We are humbled to have had two of this city’s finest citizens as our co-defendants , and we are very appreciative for their eloquent attorneys.
Finally, we are thankful for our dear friends and family members whose support, encouragement and even outrage, helped to soothe us and raise our spirits throughout this ordeal.
Lawsuit sets a dangerous precedent
After this lawsuit became public, the late Dr. Bill Bosher, Distinguished Professor of Public Policy and Education at Virginia Commonwealth University spoke to the media, saying, “The truth is we [public school educators] are public servants. Therefore, the public has the opportunity to critique when we're doing well and when they think we're not… The thing that most influences student achievement is parents being involved with their young people and when you want that to happen this [lawsuit] certainly could mute the enthusiasm."
We agree with Dr. Bosher. Furthermore, it’s our opinion that this lawsuit was a Strategic Lawsuit Against Public Participation (SLAPP) that highlights the need for anti-SLAPP legislation in Virginia and at the federal level.
The need for anti-SLAPP legislation
A New York Supreme Court judge once said of SLAPPs, “Short of a gun to the head, a greater threat to First Amendment expression can scarcely be imagined.”
According to the Public Participation Project, 28 states – as politically diverse as California and Texas – have enacted anti-SLAPP legislation. Virginia is not among them. The Civil Liberties Defense Center explains that, “Not all of these laws are alike, but many of these anti-SLAPP laws offer defendants the opportunity to recoup their legal fees if they prove that they have been forced to defend themselves from a frivolous lawsuit.”

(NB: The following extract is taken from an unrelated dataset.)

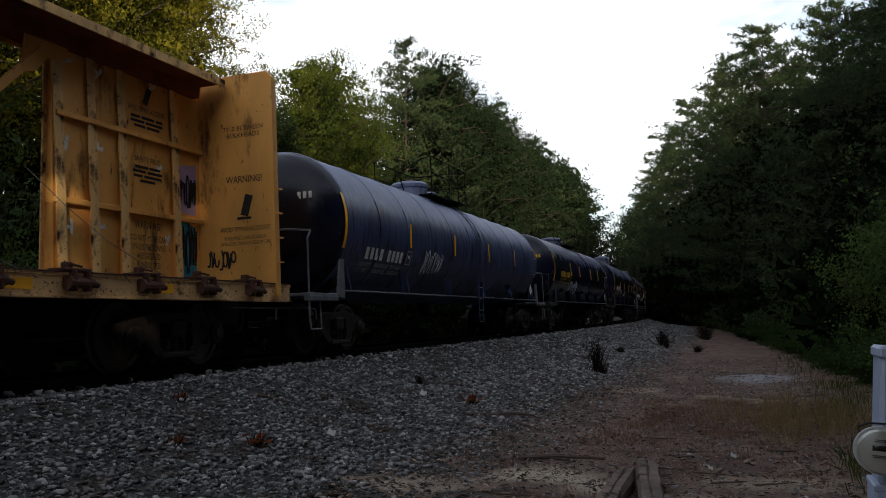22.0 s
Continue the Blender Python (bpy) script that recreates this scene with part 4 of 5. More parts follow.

At least four judges – three of them Virginia Supreme Court judges – dismissed this case. Drew Gallalle, lawyer for our co-defendants, said “that means it never should have been filed” by Thomas R. Roberts & Associates, P.C. I’m told this lawsuit cost our insurance company tens of thousands of dollars. We presume our co-defendants bore similar costs. Of course, all insureds bear the cost for SLAPPs like this in the form of higher premiums.
It’s been a difficult 16 months. The dismissal of the lawsuit against us is cause for relief, but not celebration. We sincerely hope that this outcome emboldens more parents and school faculty to stand up and speak out for school improvement.
What happened to us should not happen to others. Now that this lawsuit is behind us, we will actively seek the help and resources of individuals and organizations that can support us in an effort to enact anti-SLAPP legislation in the Commonwealth."